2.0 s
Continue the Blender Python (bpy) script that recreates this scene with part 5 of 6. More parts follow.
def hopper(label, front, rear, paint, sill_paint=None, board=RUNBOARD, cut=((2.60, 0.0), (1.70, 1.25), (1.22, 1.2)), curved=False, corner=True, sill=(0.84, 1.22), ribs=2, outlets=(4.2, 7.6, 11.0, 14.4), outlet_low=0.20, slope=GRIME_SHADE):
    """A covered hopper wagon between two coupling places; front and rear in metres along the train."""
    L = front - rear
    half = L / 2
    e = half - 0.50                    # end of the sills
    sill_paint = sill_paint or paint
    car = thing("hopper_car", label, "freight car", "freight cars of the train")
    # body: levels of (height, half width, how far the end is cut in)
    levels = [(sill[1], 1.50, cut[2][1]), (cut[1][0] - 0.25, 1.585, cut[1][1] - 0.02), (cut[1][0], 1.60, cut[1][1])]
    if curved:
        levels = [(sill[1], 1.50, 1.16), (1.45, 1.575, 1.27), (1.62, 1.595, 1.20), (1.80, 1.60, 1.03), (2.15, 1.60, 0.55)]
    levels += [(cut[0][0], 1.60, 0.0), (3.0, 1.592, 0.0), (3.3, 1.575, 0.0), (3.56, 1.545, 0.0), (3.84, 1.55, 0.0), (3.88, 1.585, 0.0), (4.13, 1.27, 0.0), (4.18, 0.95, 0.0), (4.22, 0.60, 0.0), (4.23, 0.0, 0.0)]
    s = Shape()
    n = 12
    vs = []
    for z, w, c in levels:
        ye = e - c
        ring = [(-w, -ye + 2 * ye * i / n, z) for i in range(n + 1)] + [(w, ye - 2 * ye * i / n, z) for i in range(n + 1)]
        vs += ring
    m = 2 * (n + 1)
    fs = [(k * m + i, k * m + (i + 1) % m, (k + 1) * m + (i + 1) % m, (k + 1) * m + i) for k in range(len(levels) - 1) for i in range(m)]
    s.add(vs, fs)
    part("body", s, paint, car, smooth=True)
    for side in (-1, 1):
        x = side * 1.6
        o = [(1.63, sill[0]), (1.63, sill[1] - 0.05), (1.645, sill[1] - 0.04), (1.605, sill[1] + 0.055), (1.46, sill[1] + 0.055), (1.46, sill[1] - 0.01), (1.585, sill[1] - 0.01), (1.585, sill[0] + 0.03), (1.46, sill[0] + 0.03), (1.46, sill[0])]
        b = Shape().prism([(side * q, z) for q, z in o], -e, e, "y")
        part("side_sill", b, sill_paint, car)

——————

- Problem statement -
Find each line that has the word "part", then copy it out.

- Solution for this problem -
Continue the Blender Python (bpy) script that recreates this scene with part 5 of 6. More parts follow.
    part("body", s, paint, car, smooth=True)
        part("side_sill", b, sill_paint, car)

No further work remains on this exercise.